Economic Release Highlights
- July YoY PCE inflation was generally in line with expectations for both headline (2.5%) and core (2.6%) alongside MoM readings of headline (0.1%) and core (0.18%). Personal income grew slightly less than forecast (0.2% vs 0.4%) and PCE was in line with spot consensus at 0.3%.
- The July Flash PMI (C,M,S) registered 55.0, 49.5, 56.0 with a soft read on manufacturing and strong read on services sector activity.
- July European PMIs (C,M,S) were generally in line with Eurozone (50.1, 45.6, 51.9) and U.K. (52.7, 51.8, 52.4)
- 2Q U.S. GDP of 2.8% QoQ AR (3.1% YoY) was well above consensus forecast of 2% and Personal Consumption Expenditures registered 2.3%, also above spot consensus of 1.9%.
- New (617k vs 640k) and Existing (3.890M) Home Sales both came in below consensus forecast, declining at a monthly and annual pace of 5.4%.

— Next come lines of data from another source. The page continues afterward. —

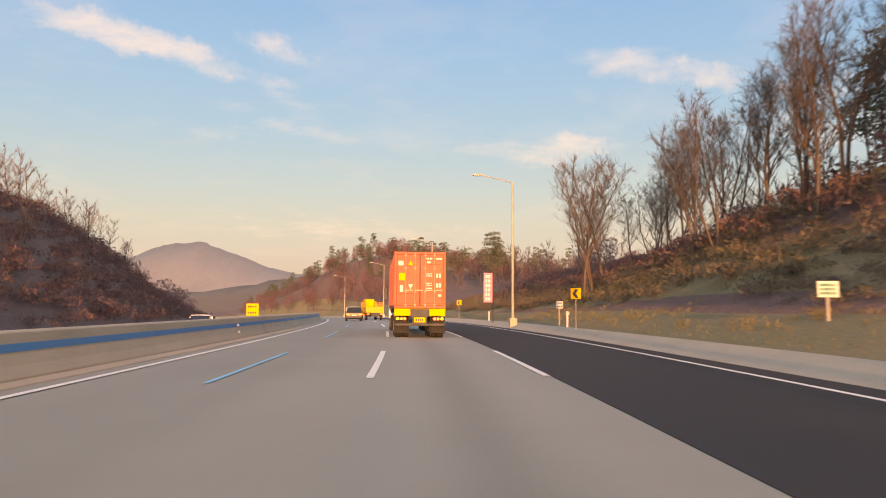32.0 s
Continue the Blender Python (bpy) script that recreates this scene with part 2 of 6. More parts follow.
# ---- materials ----
def mat(name, color, rough=0.7, var=0.25, scale=2.0, fine=40.0, bump=0.0, metal=0.0, tint=None, spec=0.5, island=False, rand=0.0, stretch=(1, 1, 1), tone=None, leaf=0.0):
    """A surface with coarse stains and fine grain at real size; tint: the colour that the stains tend to."""
    m = bpy.data.materials.new(name)
    m.use_nodes = True
    nt = m.node_tree
    n, l = nt.nodes, nt.links
    b = n["Principled BSDF"]
    b.inputs["Roughness"].default_value, b.inputs["Metallic"].default_value = rough, metal
    b.inputs["Specular IOR Level"].default_value = spec
    geo = n.new("ShaderNodeNewGeometry")
    mp = n.new("ShaderNodeMapping")
    mp.inputs["Scale"].default_value = stretch
    l.new(geo.outputs["Position"], mp.inputs["Vector"])
    big, small = n.new("ShaderNodeTexNoise"), n.new("ShaderNodeTexNoise")
    big.inputs["Scale"].default_value, big.inputs["Detail"].default_value = scale, 5
    small.inputs["Scale"].default_value, small.inputs["Detail"].default_value = fine, 3
    for t in (big, small):
        l.new(mp.outputs[0], t.inputs["Vector"])
    mix = n.new("ShaderNodeMix")
    mix.data_type = "RGBA"
    dark = tint or tuple(c * 0.55 for c in color)
    mix.inputs[6].default_value, mix.inputs[7].default_value = (*color, 1), (*dark, 1)
    if tone:
        which, blend = n.new("ShaderNodeAttribute"), n.new("ShaderNodeMix")
        which.attribute_name, blend.data_type = "tone", "RGBA"
        blend.inputs[6].default_value, blend.inputs[7].default_value = (*color, 1), (*tone, 1)
        l.new(which.outputs["Fac"], blend.inputs[0]), l.new(blend.outputs[2], mix.inputs[6])
    ramp = n.new("ShaderNodeMapRange")
    ramp.inputs[1].default_value, ramp.inputs[2].default_value = 0.42, 0.72
    ramp.inputs[4].default_value = min(1.0, var * 2)
    l.new(big.outputs["Fac"], ramp.inputs[0])
    l.new(ramp.outputs[0], mix.inputs[0])
    hsv = n.new("ShaderNodeHueSaturation")
    l.new(mix.outputs[2], hsv.inputs["Color"])
    val = n.new("ShaderNodeMapRange")
    val.inputs[1].default_value, val.inputs[2].default_value = 0.25, 0.75
    val.inputs[3].default_value, val.inputs[4].default_value = 1 - var * 0.7, 1 + var * 0.7
    l.new(small.outputs["Fac"], val.inputs[0])
    out = val.outputs[0]
    if rand or island:
        src = geo.outputs["Random Per Island"] if island else None
        if src is None:
            oi = n.new("ShaderNodeObjectInfo")
            src = oi.outputs["Random"]
        r2 = n.new("ShaderNodeMapRange")
        r2.inputs[3].default_value, r2.inputs[4].default_value = 1 - (rand or 0.25), 1 + (rand or 0.25)
        l.new(src, r2.inputs[0])
        mul = n.new("ShaderNodeMath")
        mul.operation = "MULTIPLY"
        l.new(out, mul.inputs[0]), l.new(r2.outputs[0], mul.inputs[1])
        out = mul.outputs[0]
    l.new(out, hsv.inputs["Value"])
    l.new(hsv.outputs[0], b.inputs["Base Color"])
    rr = n.new("ShaderNodeMapRange")
    rr.inputs[3].default_value, rr.inputs[4].default_value = max(0.03, rough - 0.1), min(1, rough + 0.1)
    l.new(big.outputs["Fac"], rr.inputs[0]), l.new(rr.outputs[0], b.inputs["Roughness"])
    if bump:
        bp = n.new("ShaderNodeBump")
        bp.inputs["Strength"].default_value, bp.inputs["Distance"].default_value = min(1, bump), 0.02
        l.new(small.outputs["Fac"], bp.inputs["Height"]), l.new(bp.outputs[0], b.inputs["Normal"])
    if leaf:
        thin, both = n.new("ShaderNodeBsdfTranslucent"), n.new("ShaderNodeMixShader")
        both.inputs[0].default_value = leaf
        l.new(hsv.outputs[0], thin.inputs["Color"]), l.new(b.outputs[0], both.inputs[1]), l.new(thin.outputs[0], both.inputs[2])
        l.new(both.outputs[0], n["Material Output"].inputs["Surface"])
    return m


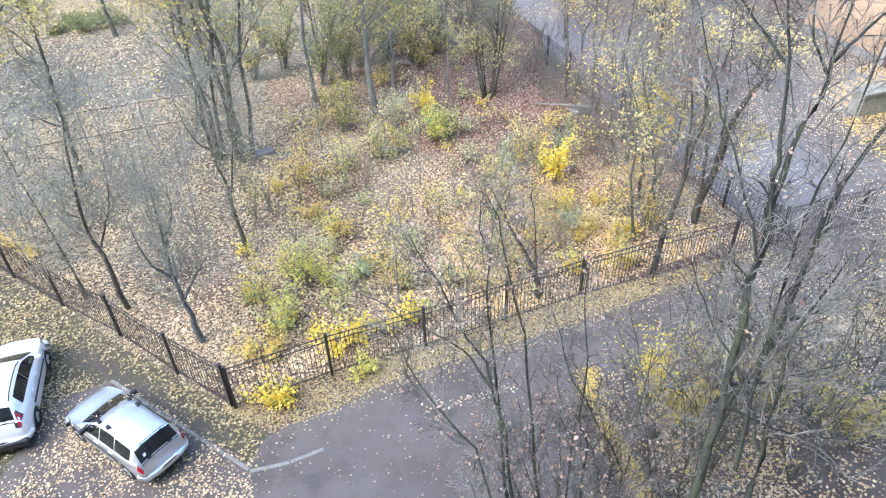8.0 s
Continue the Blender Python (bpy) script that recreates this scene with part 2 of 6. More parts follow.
def glass_material(name="window_glass", tint=(0.85, 0.95, 0.95), rough=0.02):
    m = Nodes(name)
    m.bsdf.inputs["Transmission Weight"].default_value = 1.0
    m.bsdf.inputs["IOR"].default_value = 1.45
    return m.done(tint, rough)


LITTER = ground_material()
ASPHALT = asphalt_material()
BRICK = brick_material("peach_brick", (0.44, 0.31, 0.235), (0.60, 0.44, 0.34), (0.53, 0.42, 0.34))
BRICK_SCHOOL = brick_material("orange_brick", (0.36, 0.248, 0.155), (0.485, 0.35, 0.232), (0.42, 0.325, 0.232))
BRICK_PALE = brick_material("pale_brick", (0.42, 0.315, 0.225), (0.54, 0.42, 0.31), (0.45, 0.385, 0.31))
ROOF = roof_material()
FELT_DARK = plain("dark_felt", (0.075, 0.078, 0.08), 0.8, grain=6)
CONCRETE = plain("weathered_concrete", (0.20, 0.195, 0.175), 0.9, grain=9, amount=0.35)
KERB = plain("kerb_concrete", (0.21, 0.20, 0.18), 0.9, grain=12, amount=0.35)
WHITE_FRAME = plain("white_frame", (0.80, 0.81, 0.82), 0.45)
GLASS = glass_material()
DARK_GLASS = plain("tinted_glass", (0.012, 0.014, 0.015), 0.05, grain=3, spec=0.55)
DUSTY_GLASS = plain("dusty_dark_glass", (0.055, 0.055, 0.058), 0.25, grain=4, amount=0.4, spec=0.4)
CURTAIN = plain("pale_curtain", (0.46, 0.52, 0.46), 0.9, grain=5)
BLIND_BLUE = plain("blue_blind", (0.30, 0.46, 0.56), 0.8, grain=5)
# Dark grey stands in for the dimness of an unlit room.
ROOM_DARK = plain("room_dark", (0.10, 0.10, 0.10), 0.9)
IRON = plain("black_iron_paint", (0.040, 0.035, 0.033), 0.6, grain=25, amount=0.4)
RUST_IRON = plain("rusty_iron", (0.07, 0.045, 0.038), 0.75, grain=20, amount=0.4)
GALV = plain("grey_sheet_metal", (0.22, 0.25, 0.26), 0.5, 0.5, grain=4, amount=0.3)
RED_DOOR = plain("red_door_paint", (0.16, 0.022, 0.028), 0.55, grain=5, amount=0.25)
BARK = bark_material("grey_bark", (0.058, 0.056, 0.041), (0.165, 0.159, 0.120), green=0.5)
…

- Durable Goods Orders in June fell 6.6%, well below the spot consensus of 0.3% and forecast range of -2.3% to 0.8%. Ex-Transportation (0.5% vs 0.2%) and Core Capital Goods (1% vs 0.2%) both exceeded the consensus forecast.
- The UofM Consumer Sentiment index was generally in line, registering 66.4 versus spot consensus of 66.0.